> _Problem to work on_: Without altering anything, repeat each of the records.

### Supplied material

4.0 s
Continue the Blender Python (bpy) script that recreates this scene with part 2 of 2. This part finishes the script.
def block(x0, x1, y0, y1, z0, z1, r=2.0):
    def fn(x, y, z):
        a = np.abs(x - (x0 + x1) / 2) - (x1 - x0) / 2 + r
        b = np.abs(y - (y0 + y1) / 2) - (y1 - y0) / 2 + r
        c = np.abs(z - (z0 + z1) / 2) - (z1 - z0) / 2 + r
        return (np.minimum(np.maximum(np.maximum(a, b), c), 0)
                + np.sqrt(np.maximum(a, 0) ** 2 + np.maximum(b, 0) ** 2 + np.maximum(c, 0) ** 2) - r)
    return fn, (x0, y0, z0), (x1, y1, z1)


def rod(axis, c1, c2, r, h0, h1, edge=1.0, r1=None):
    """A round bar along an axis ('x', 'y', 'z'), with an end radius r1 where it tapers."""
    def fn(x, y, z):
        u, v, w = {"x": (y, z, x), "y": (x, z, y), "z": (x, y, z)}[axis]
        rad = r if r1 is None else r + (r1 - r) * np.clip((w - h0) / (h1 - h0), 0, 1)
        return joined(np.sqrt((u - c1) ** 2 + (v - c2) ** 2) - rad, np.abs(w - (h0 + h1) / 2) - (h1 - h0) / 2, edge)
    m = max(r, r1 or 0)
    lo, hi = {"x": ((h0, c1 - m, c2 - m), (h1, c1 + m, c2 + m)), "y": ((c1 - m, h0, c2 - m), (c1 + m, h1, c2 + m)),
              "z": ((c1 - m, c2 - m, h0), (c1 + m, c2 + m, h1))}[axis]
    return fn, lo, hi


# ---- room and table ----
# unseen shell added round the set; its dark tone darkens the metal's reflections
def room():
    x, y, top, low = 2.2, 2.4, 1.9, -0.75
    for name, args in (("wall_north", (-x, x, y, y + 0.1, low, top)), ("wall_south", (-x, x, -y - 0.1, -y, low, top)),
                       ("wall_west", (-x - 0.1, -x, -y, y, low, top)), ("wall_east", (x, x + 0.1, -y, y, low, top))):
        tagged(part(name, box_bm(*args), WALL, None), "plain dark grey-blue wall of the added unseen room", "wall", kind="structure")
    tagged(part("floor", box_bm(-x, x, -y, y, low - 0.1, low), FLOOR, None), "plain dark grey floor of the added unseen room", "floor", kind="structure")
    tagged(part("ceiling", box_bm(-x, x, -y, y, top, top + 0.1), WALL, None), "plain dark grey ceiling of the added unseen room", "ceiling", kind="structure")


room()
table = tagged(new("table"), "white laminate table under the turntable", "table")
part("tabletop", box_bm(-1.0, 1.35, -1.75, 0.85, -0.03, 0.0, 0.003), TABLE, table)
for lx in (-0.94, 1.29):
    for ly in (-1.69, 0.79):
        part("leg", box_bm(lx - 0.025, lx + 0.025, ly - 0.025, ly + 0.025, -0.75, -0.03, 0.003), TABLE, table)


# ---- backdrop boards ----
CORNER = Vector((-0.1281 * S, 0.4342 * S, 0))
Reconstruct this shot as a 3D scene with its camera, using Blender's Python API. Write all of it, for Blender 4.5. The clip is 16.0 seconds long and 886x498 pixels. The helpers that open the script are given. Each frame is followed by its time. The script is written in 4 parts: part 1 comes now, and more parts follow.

######

> _Exercise answer_:
4.0 s
Continue the Blender Python (bpy) script that recreates this scene with part 2 of 2. This part finishes the script.
def block(x0, x1, y0, y1, z0, z1, r=2.0):
    def fn(x, y, z):
        a = np.abs(x - (x0 + x1) / 2) - (x1 - x0) / 2 + r
        b = np.abs(y - (y0 + y1) / 2) - (y1 - y0) / 2 + r
        c = np.abs(z - (z0 + z1) / 2) - (z1 - z0) / 2 + r
        return (np.minimum(np.maximum(np.maximum(a, b), c), 0)
                + np.sqrt(np.maximum(a, 0) ** 2 + np.maximum(b, 0) ** 2 + np.maximum(c, 0) ** 2) - r)
    return fn, (x0, y0, z0), (x1, y1, z1)


def rod(axis, c1, c2, r, h0, h1, edge=1.0, r1=None):
    """A round bar along an axis ('x', 'y', 'z'), with an end radius r1 where it tapers."""
    def fn(x, y, z):
        u, v, w = {"x": (y, z, x), "y": (x, z, y), "z": (x, y, z)}[axis]
        rad = r if r1 is None else r + (r1 - r) * np.clip((w - h0) / (h1 - h0), 0, 1)
        return joined(np.sqrt((u - c1) ** 2 + (v - c2) ** 2) - rad, np.abs(w - (h0 + h1) / 2) - (h1 - h0) / 2, edge)
    m = max(r, r1 or 0)
    lo, hi = {"x": ((h0, c1 - m, c2 - m), (h1, c1 + m, c2 + m)), "y": ((c1 - m, h0, c2 - m), (c1 + m, h1, c2 + m)),
              "z": ((c1 - m, c2 - m, h0), (c1 + m, c2 + m, h1))}[axis]
    return fn, lo, hi


# ---- room and table ----
# unseen shell added round the set; its dark tone darkens the metal's reflections
def room():
    x, y, top, low = 2.2, 2.4, 1.9, -0.75
    for name, args in (("wall_north", (-x, x, y, y + 0.1, low, top)), ("wall_south", (-x, x, -y - 0.1, -y, low, top)),
                       ("wall_west", (-x - 0.1, -x, -y, y, low, top)), ("wall_east", (x, x + 0.1, -y, y, low, top))):
        tagged(part(name, box_bm(*args), WALL, None), "plain dark grey-blue wall of the added unseen room", "wall", kind="structure")
    tagged(part("floor", box_bm(-x, x, -y, y, low - 0.1, low), FLOOR, None), "plain dark grey floor of the added unseen room", "floor", kind="structure")
    tagged(part("ceiling", box_bm(-x, x, -y, y, top, top + 0.1), WALL, None), "plain dark grey ceiling of the added unseen room", "ceiling", kind="structure")


room()
table = tagged(new("table"), "white laminate table under the turntable", "table")
part("tabletop", box_bm(-1.0, 1.35, -1.75, 0.85, -0.03, 0.0, 0.003), TABLE, table)
for lx in (-0.94, 1.29):
    for ly in (-1.69, 0.79):
        part("leg", box_bm(lx - 0.025, lx + 0.025, ly - 0.025, ly + 0.025, -0.75, -0.03, 0.003), TABLE, table)


# ---- backdrop boards ----
CORNER = Vector((-0.1281 * S, 0.4342 * S, 0))
Reconstruct this shot as a 3D scene with its camera, using Blender's Python API. Write all of it, for Blender 4.5. The clip is 16.0 seconds long and 886x498 pixels. The helpers that open the script are given. Each frame is followed by its time. The script is written in 4 parts: part 1 comes now, and more parts follow.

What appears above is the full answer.